THE DOW hit a fresh record high yesterday and the dollar soared against the euro and the yen, after upbeat US surveys showed consumer confidence is on the up and raised hopes that property prices are finally set to recover.
Consumer confidence strengthened in May to its highest level since early 2008, according to the Conference Board, suggesting Americans’ attitudes were resilient in the face of government budget cuts.
The industry group’s index of consumer attitudes jumped to 76.2 from an upwardly revised 69 in April, its highest reading in more than five years.
The widely watched S&P/Case Shiller house price index for March also rose sharply, climbing 10.9 per cent year-on-year and marking the biggest jump since April 2006, right before the peak of the US property bubble.

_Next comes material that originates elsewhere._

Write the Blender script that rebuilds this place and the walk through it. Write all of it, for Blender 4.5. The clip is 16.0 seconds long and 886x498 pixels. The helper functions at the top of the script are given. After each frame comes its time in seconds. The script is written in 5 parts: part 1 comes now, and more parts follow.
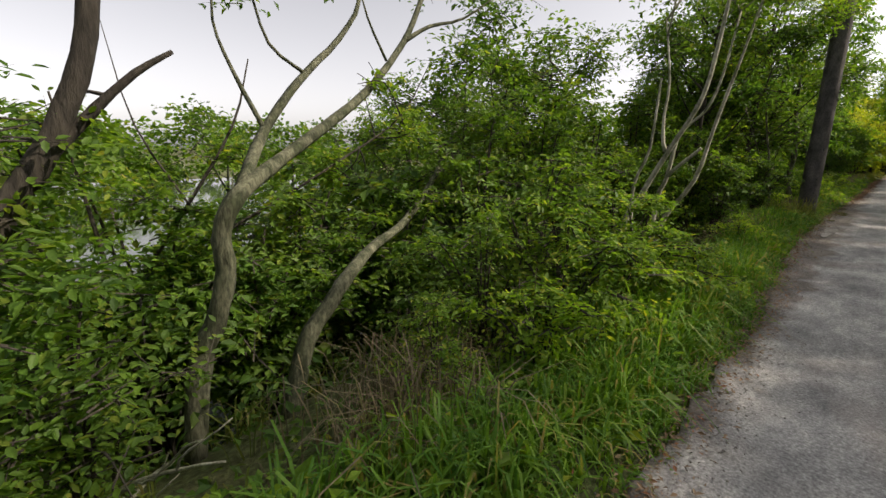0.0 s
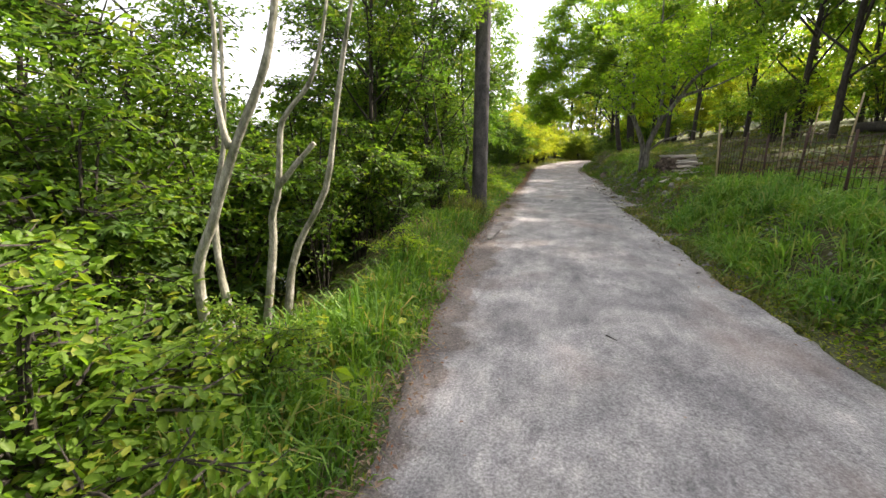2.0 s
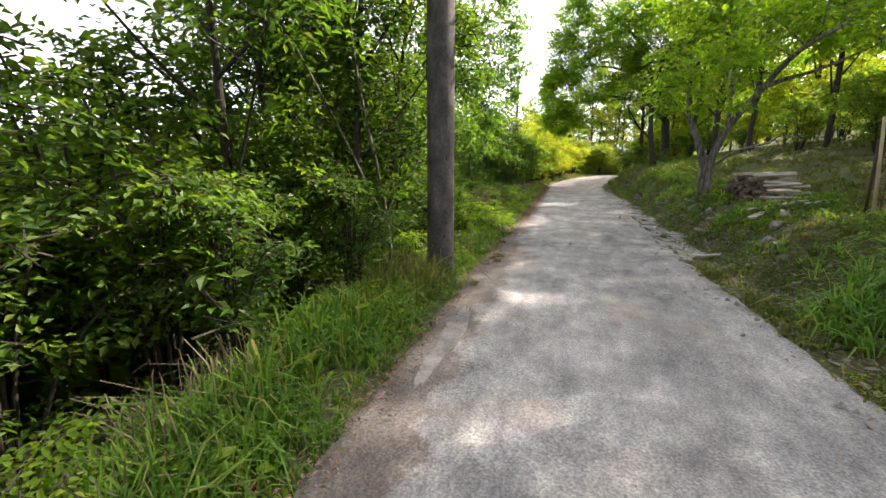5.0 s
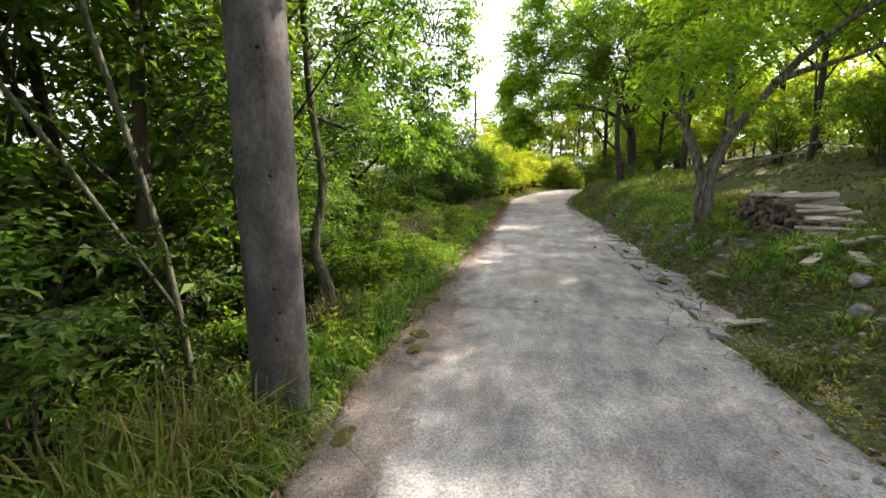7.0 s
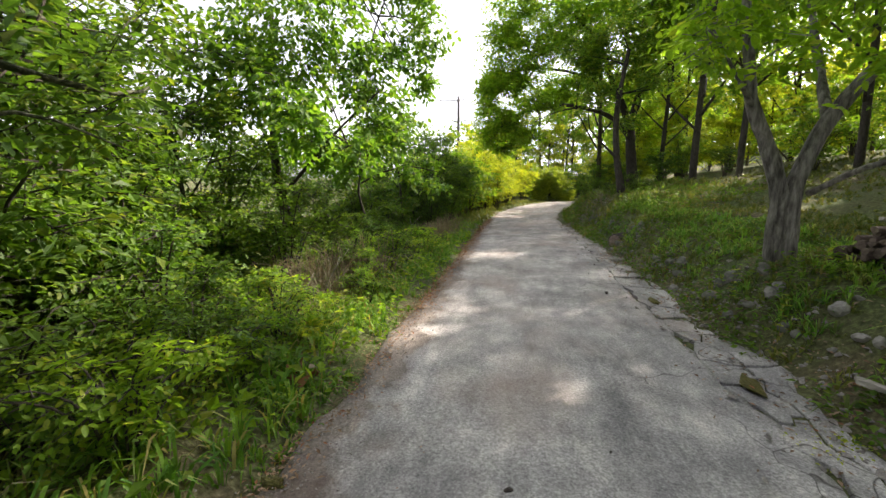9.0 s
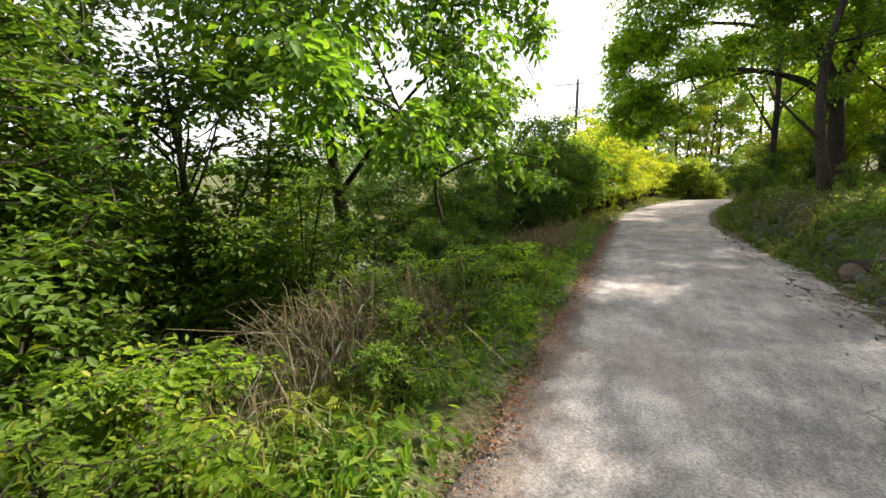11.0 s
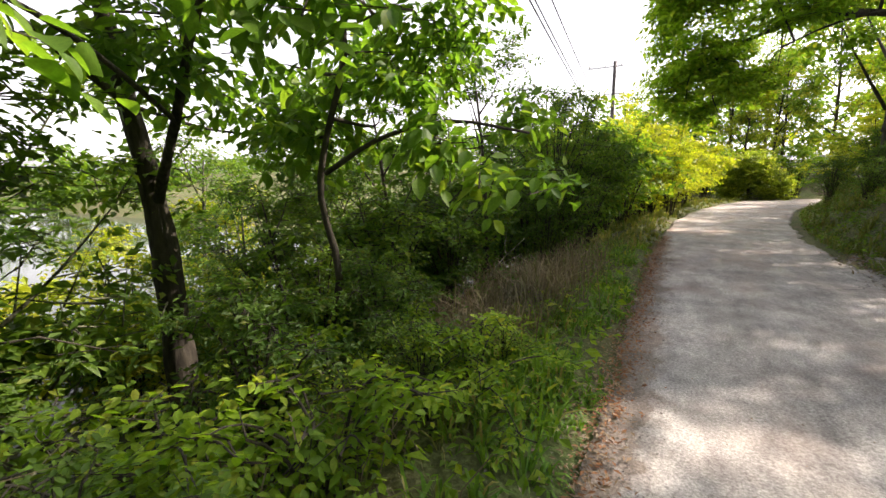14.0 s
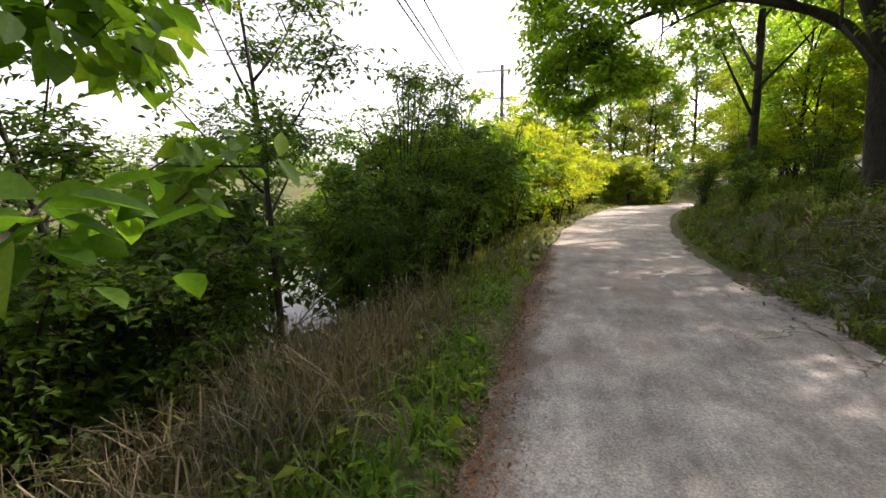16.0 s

Prices in the 20 cities surveyed increased by 1.1 per cent in March compared to the month before on a seasonally adjusted basis, meaning prices are up 3.9 per cent over the first quarter of 2013, stronger than the 2.4 per cent gain seen in the final quarter of last year.
Analysts at Capital Economics played down fears of a fresh bubble.

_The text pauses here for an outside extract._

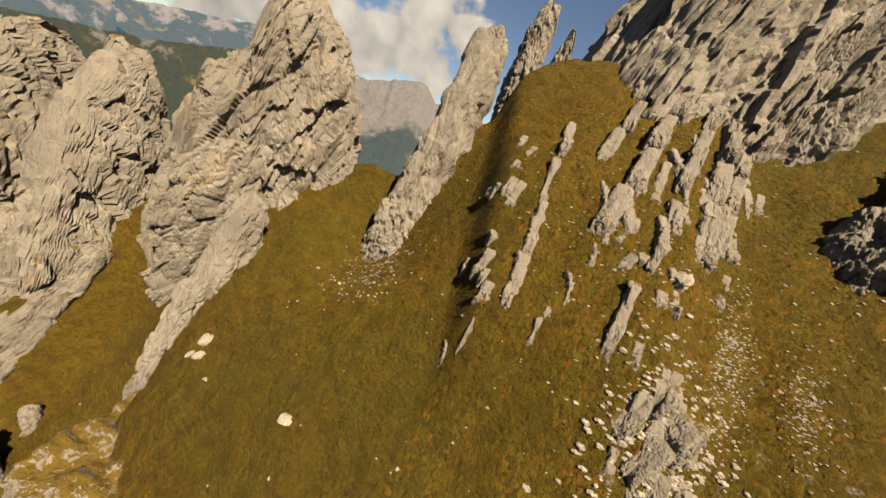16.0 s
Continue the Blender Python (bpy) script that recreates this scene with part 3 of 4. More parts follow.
def bedded_slab(name, label, middle, plane, run, long, wide, deep):
    """A slab whose face lies in the plane z = a + b x + c y, its beds stepping down across the run."""
    (mx, my), (a, b, c) = middle, plane
    up = Vector((-b, -c, 1)).normalized()
    along = Vector((run[0], run[1], b * run[0] + c * run[1])).normalized()
    across = up.cross(along)
    me = crag_mesh(name, (long, wide, deep), [(-1, 1), (1, 1)], n=150, block=1.5, seed=30, rough=0.55, square=12, taper=0.05, ribs=0.5, grain=0.45, flat=True)
    v = np.empty(len(me.vertices) * 3)
    me.vertices.foreach_get("co", v)
    v = v.reshape(-1, 3)
    top = smooth(deep * 0.5, deep * 0.8, v[:, 2])
    p = np.stack([v[:, 0] * 0.12, v[:, 1] * 0.5, 0 * v[:, 0]], 1)
    bed = (v[:, 1] + 0.16 * v[:, 0] + 1.6 * fbm(p, 3, 0.5, 31)) / 2.3
    thin = (v[:, 1] + 0.22 * v[:, 0] + 1.0 * fbm(p * 2.1, 3, 0.5, 33)) / 0.62
    step = lambda q: smooth(0.0, 0.16, q % 1.0) - q % 1.0
    v[:, 2] += top * (0.62 * step(bed) + 0.17 * step(thin) + 0.35 * fbm(v / 4.0, 3, 0.5, 35))
    # the outer edge is broken into teeth
    v[:, 2] -= smooth(0.28 * wide, 0.5 * wide, -v[:, 1]) * top * (0.7 + 0.9 * fbm(np.stack([v[:, 0] / 2.2, 0 * v[:, 0], 0 * v[:, 0]], 1), 3, 0.5, 37))
    me.vertices.foreach_set("co", v.ravel())
    ob = new(name, me)
    foot = Vector((mx, my, a + b * mx + c * my)) - up * deep
    ob.matrix_world = Matrix((along, across, up)).transposed().to_4x4()
    ob.matrix_world.translation = foot
    return tagged(ob, label, "rock")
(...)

“Talk of a house price bubble seems premature ... Even after the rapid gains of the past 12-18 months, average US home prices are just three-quarters of their previous peak,” said Ed Stansfield.
We suspect that the demand/supply balance will continue to normalise and that, as a result, the pace of home price gains will moderate in the second half of this year.”
There was also good news for the country’s banks. For the first time in five years ratings agency Moody’s has outlook for the US banking industry from to stable from negative, where it has been stuck since the height of the financial crisis.
The Dow Jones gained 0.69 per cent to a record 15,409.39 at the close, while the S&P 500 added 0.63 per cent, to finish at 1,660.06.